Records from a dataset
====================

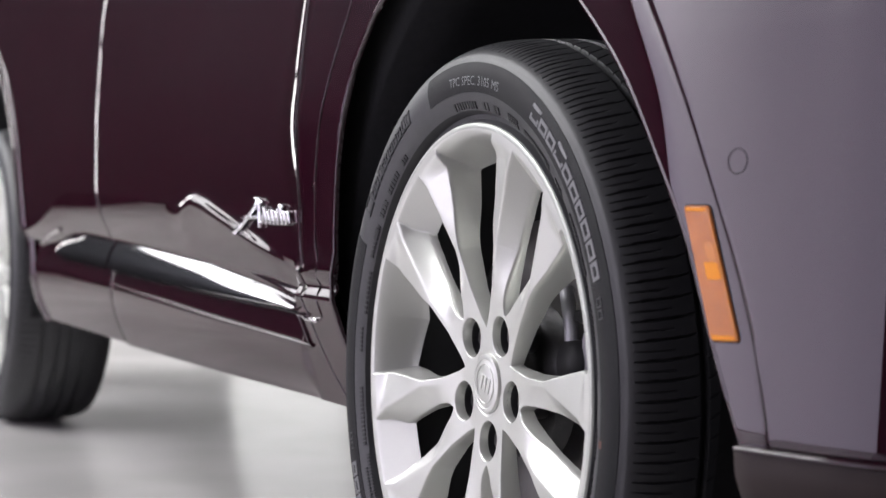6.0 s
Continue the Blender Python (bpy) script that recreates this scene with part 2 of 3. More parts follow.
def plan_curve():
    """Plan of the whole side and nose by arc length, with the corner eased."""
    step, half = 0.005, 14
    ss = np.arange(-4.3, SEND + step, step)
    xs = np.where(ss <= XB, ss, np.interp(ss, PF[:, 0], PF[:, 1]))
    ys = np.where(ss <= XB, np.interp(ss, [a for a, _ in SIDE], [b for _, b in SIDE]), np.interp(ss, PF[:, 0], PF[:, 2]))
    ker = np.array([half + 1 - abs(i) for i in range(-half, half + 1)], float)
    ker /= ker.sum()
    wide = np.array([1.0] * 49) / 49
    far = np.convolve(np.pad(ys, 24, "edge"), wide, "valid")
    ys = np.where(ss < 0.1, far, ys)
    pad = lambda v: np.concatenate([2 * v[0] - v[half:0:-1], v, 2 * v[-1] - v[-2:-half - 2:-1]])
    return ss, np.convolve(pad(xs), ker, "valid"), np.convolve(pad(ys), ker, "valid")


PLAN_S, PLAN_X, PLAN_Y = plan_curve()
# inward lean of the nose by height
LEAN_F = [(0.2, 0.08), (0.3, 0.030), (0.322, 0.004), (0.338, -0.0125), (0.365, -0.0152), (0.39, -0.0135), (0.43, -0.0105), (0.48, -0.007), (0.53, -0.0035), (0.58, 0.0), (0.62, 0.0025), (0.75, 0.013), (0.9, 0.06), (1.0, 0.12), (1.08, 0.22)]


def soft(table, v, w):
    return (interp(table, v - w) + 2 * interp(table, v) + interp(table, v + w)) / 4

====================

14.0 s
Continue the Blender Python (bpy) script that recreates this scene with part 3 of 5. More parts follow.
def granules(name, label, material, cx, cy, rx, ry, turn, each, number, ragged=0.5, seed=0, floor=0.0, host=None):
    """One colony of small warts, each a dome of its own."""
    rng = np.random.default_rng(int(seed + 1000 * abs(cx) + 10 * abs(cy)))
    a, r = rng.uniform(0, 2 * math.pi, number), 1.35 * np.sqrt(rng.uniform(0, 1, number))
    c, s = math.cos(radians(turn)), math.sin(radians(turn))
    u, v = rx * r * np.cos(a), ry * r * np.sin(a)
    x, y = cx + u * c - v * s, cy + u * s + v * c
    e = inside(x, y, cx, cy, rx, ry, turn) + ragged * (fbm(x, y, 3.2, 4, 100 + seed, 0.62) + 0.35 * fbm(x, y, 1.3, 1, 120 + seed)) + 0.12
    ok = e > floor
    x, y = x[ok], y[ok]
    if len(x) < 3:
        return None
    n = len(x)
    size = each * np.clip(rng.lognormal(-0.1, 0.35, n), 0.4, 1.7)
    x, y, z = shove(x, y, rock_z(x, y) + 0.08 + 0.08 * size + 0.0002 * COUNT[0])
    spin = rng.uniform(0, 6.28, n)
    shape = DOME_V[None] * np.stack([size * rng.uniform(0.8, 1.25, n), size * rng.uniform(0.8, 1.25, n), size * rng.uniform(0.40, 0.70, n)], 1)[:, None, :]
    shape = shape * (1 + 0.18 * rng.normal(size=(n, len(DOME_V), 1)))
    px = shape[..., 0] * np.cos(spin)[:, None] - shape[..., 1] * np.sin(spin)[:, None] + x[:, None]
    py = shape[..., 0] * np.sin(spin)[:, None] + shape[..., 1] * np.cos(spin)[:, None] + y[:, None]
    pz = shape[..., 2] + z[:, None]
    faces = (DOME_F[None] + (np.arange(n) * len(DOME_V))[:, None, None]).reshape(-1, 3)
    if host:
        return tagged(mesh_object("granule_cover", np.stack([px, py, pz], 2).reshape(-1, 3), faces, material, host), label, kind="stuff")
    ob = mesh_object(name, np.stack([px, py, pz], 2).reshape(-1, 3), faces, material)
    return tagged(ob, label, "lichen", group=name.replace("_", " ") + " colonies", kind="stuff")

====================

What you are asked to do:
Pick out every line above that contains the word "part" and copy it.

Solved problem:
Continue the Blender Python (bpy) script that recreates this scene with part 2 of 3. More parts follow.
Continue the Blender Python (bpy) script that recreates this scene with part 3 of 5. More parts follow.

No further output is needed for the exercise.